Repeat the material exactly from its first line to the line that includes "pose from metres". Skip pictures.

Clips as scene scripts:
====================
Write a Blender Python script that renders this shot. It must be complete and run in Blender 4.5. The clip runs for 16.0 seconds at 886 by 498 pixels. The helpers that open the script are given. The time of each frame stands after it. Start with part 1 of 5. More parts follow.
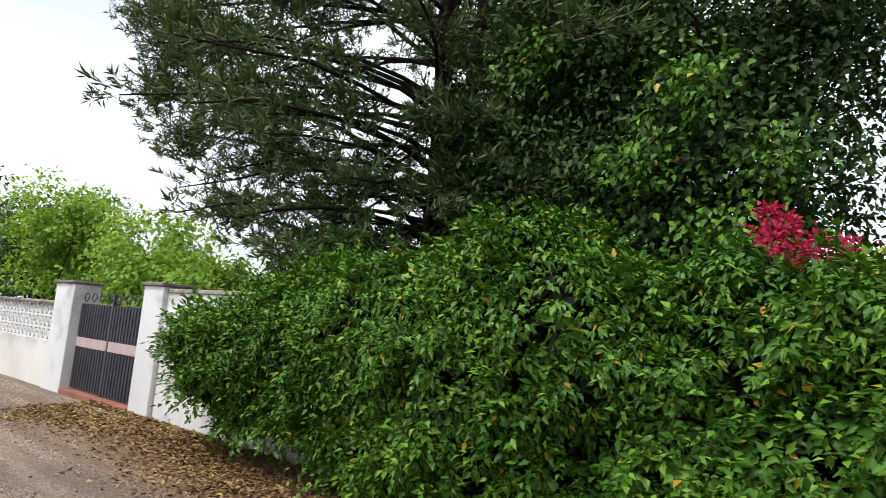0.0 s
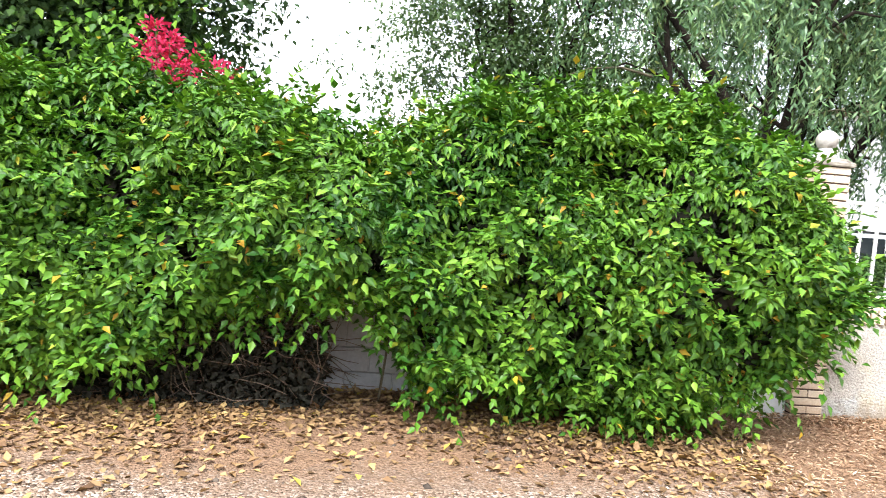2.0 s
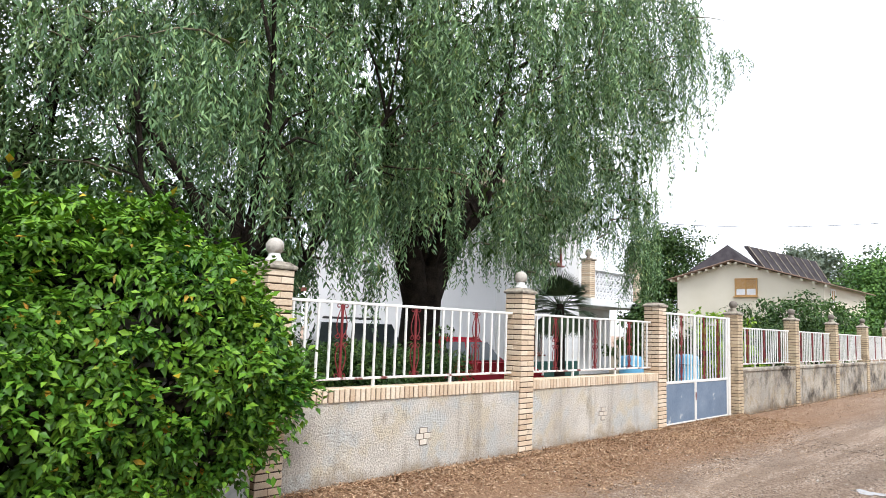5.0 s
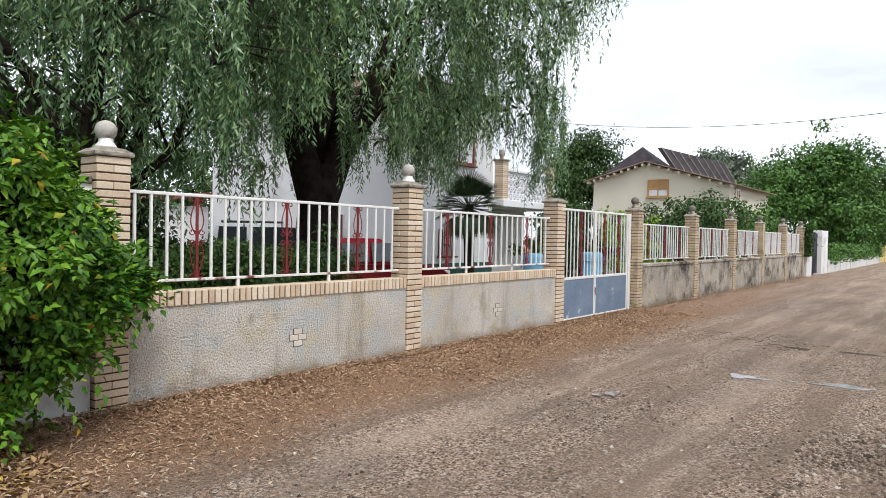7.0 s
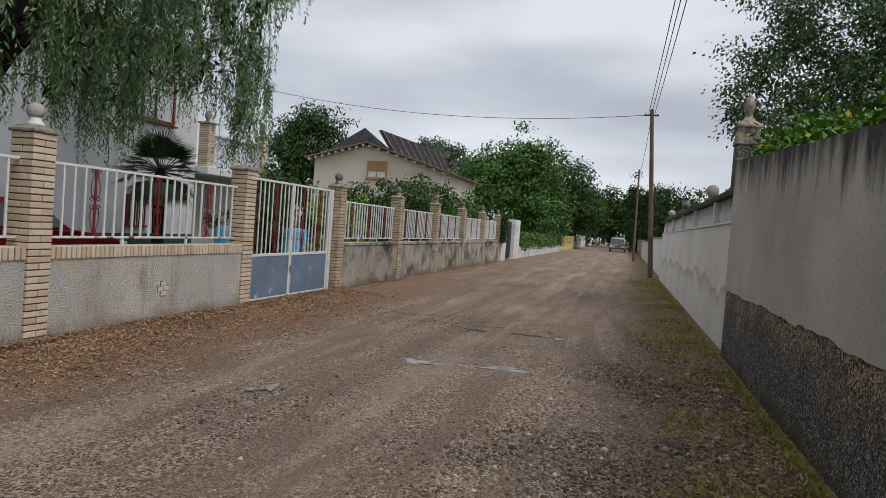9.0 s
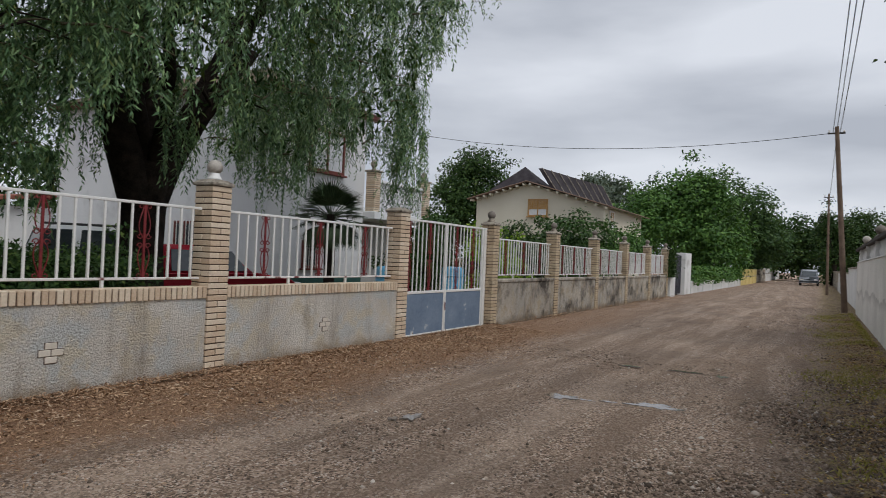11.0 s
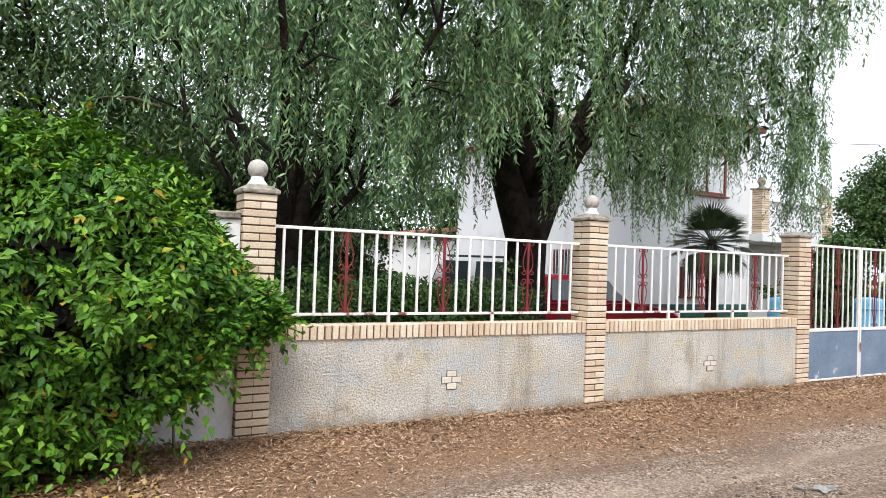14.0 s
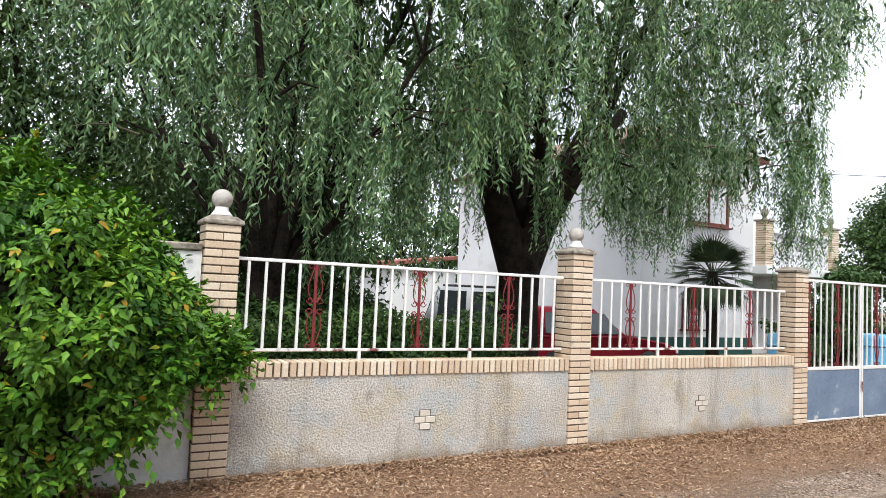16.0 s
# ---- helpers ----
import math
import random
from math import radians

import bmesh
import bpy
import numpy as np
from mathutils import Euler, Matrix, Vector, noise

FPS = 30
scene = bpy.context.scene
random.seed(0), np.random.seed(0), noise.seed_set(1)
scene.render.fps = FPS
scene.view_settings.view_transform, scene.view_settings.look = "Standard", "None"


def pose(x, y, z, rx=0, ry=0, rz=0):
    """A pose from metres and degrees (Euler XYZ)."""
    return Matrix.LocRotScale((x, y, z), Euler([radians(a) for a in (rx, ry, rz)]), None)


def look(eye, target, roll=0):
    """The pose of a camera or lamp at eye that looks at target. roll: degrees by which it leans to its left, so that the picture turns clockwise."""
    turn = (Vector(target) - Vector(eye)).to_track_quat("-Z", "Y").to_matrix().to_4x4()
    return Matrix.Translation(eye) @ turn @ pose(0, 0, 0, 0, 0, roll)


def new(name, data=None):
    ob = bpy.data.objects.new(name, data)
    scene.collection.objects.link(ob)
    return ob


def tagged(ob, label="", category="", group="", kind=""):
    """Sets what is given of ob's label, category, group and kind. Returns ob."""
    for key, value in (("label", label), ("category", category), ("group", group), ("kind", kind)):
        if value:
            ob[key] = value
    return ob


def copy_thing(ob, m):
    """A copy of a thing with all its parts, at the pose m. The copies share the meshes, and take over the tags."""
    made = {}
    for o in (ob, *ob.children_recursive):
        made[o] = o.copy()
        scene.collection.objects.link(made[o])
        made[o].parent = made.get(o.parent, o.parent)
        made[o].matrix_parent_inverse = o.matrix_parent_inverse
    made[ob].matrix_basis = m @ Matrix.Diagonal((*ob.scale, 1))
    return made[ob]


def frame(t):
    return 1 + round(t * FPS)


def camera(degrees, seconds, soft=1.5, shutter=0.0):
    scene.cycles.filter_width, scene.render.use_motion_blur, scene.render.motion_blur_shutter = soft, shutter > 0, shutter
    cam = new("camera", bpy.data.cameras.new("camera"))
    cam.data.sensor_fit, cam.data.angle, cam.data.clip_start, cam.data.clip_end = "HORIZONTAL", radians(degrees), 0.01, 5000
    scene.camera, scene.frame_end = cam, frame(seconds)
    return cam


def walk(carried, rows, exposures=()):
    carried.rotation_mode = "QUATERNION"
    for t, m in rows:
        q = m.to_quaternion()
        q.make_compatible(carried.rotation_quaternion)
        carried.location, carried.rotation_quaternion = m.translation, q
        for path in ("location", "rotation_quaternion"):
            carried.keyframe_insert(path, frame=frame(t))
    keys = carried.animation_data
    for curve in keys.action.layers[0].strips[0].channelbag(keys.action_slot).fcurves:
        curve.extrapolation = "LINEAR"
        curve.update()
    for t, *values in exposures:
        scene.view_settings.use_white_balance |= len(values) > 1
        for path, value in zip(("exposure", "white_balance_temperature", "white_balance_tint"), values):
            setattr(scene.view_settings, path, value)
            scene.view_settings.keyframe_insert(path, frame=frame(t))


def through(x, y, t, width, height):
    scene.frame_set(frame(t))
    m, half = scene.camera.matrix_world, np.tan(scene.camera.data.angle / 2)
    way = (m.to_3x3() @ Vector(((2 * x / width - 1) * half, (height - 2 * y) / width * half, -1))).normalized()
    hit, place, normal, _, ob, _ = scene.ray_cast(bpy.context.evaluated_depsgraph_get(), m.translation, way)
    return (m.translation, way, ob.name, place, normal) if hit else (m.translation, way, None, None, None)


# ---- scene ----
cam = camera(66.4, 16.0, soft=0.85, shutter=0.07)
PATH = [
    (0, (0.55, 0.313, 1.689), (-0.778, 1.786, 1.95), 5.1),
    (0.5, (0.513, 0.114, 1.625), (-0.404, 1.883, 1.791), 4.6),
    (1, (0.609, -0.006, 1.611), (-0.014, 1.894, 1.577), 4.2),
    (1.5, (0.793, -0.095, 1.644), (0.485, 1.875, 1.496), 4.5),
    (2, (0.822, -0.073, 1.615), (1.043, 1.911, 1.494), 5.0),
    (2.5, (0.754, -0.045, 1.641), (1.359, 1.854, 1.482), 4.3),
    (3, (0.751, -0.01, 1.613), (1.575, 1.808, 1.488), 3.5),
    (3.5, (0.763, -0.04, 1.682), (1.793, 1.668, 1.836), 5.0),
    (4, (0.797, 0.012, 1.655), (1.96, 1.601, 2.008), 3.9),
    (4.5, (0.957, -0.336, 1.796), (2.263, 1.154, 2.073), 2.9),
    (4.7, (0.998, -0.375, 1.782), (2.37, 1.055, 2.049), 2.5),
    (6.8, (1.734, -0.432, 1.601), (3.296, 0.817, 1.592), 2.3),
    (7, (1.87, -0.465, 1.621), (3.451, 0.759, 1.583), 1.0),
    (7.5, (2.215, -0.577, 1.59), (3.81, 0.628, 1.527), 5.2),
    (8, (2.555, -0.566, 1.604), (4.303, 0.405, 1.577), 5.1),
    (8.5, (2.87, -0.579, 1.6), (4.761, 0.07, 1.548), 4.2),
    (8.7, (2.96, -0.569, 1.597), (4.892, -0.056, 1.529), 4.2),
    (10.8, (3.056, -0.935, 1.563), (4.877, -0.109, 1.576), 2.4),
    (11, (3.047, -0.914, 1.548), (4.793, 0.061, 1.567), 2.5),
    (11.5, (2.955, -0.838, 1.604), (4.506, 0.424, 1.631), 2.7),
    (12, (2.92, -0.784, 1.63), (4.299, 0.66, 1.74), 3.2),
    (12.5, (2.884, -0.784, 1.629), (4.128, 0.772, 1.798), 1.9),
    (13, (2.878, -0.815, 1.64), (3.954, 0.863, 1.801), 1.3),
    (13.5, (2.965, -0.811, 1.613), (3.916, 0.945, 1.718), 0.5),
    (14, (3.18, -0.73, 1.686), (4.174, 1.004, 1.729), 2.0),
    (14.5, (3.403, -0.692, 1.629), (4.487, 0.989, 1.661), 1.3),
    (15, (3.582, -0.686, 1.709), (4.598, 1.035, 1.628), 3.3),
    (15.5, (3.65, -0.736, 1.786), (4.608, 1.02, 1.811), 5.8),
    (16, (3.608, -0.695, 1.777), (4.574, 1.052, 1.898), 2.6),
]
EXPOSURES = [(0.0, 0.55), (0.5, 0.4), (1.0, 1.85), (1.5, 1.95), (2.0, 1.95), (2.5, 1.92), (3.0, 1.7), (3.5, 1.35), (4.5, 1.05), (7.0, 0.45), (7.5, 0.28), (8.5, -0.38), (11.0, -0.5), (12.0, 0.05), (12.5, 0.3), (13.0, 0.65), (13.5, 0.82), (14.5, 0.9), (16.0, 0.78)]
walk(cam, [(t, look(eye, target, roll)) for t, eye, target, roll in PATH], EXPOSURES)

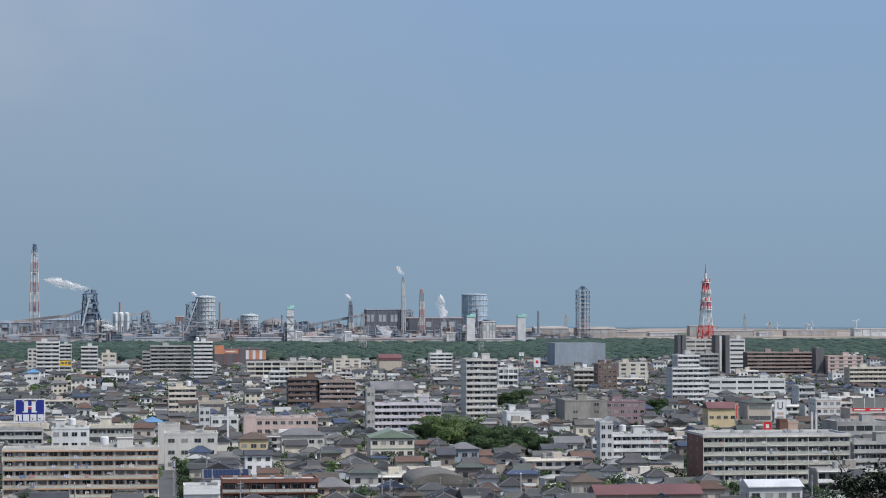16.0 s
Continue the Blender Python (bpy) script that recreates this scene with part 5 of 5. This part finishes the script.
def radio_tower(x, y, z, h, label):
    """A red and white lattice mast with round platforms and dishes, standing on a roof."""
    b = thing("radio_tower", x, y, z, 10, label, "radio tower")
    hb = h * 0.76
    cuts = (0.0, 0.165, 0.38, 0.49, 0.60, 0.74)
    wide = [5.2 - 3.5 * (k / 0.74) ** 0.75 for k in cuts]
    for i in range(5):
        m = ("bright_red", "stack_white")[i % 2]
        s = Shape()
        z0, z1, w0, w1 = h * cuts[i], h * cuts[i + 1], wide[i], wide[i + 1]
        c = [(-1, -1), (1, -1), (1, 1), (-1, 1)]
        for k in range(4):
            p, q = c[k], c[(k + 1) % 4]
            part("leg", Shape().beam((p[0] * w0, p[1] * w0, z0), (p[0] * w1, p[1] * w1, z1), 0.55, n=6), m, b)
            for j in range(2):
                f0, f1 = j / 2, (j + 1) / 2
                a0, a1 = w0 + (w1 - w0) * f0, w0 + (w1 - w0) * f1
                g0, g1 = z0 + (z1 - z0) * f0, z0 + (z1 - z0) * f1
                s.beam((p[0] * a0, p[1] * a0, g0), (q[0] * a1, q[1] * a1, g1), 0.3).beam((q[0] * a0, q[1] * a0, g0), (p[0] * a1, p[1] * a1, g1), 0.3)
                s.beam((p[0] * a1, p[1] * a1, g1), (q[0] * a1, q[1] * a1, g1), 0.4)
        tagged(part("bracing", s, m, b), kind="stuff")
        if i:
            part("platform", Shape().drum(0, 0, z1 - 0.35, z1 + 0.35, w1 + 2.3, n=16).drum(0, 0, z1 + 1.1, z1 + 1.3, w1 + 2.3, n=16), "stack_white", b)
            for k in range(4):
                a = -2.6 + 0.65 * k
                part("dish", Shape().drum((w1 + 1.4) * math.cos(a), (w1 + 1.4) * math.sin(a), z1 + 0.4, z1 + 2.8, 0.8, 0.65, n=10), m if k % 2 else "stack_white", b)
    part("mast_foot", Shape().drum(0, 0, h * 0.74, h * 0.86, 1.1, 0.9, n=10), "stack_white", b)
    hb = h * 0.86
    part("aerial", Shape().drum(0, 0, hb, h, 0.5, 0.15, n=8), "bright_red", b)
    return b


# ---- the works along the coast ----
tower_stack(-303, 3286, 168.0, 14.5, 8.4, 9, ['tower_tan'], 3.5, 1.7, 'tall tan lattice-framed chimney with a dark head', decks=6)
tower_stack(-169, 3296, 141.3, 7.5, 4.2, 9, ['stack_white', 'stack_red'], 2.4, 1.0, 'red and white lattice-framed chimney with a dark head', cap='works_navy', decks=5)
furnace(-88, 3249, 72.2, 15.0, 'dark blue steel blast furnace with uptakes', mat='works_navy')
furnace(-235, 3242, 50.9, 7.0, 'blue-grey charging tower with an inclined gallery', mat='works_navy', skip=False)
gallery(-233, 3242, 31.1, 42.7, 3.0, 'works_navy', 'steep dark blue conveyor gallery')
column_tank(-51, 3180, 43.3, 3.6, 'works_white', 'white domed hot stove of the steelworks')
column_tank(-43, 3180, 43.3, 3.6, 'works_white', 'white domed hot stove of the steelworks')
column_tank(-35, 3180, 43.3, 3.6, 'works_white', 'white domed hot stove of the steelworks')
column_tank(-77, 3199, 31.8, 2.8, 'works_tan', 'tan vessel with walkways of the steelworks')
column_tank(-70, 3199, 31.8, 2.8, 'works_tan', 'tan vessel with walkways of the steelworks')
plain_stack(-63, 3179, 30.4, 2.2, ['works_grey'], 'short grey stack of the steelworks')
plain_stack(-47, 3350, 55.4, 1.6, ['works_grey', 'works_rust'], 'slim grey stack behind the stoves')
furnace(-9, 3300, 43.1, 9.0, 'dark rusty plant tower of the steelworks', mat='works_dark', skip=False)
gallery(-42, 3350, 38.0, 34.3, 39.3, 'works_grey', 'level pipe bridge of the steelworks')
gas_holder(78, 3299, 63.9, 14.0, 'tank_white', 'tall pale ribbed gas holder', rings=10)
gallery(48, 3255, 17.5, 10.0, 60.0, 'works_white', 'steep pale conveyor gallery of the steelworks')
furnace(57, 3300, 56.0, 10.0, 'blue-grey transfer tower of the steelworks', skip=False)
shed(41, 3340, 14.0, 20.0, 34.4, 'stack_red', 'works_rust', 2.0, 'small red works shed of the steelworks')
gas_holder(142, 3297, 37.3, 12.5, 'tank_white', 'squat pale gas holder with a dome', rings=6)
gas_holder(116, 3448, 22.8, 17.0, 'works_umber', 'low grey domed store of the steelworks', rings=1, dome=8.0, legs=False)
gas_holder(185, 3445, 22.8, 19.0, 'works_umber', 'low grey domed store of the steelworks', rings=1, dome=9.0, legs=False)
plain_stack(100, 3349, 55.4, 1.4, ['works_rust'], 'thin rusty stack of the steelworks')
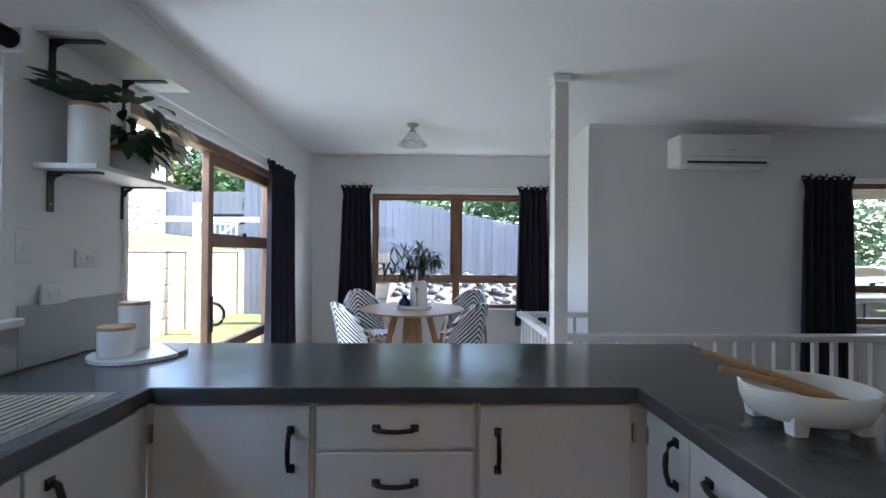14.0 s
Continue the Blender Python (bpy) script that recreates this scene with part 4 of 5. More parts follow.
====================
### The completed task
Write a Blender Python script that renders this shot. It must be complete and run in Blender 4.5. The clip runs for 16.0 seconds at 886 by 498 pixels. The helpers that open the script are given. The time of each frame stands after it. Start with part 1 of 5. More parts follow.
0.0 s
2.0 s
5.0 s
7.0 s
9.0 s
11.0 s
14.0 s
16.0 s
# ---- helpers ----
import math
import random
from math import radians

import bmesh
import bpy
import numpy as np
from mathutils import Euler, Matrix, Vector, noise

FPS = 30
scene = bpy.context.scene
random.seed(0), np.random.seed(0), noise.seed_set(1)
scene.render.fps = FPS
scene.view_settings.view_transform, scene.view_settings.look = "Standard", "None"


def pose(x, y, z, rx=0, ry=0, rz=0):
    """A pose from metres and degrees (Euler XYZ)."""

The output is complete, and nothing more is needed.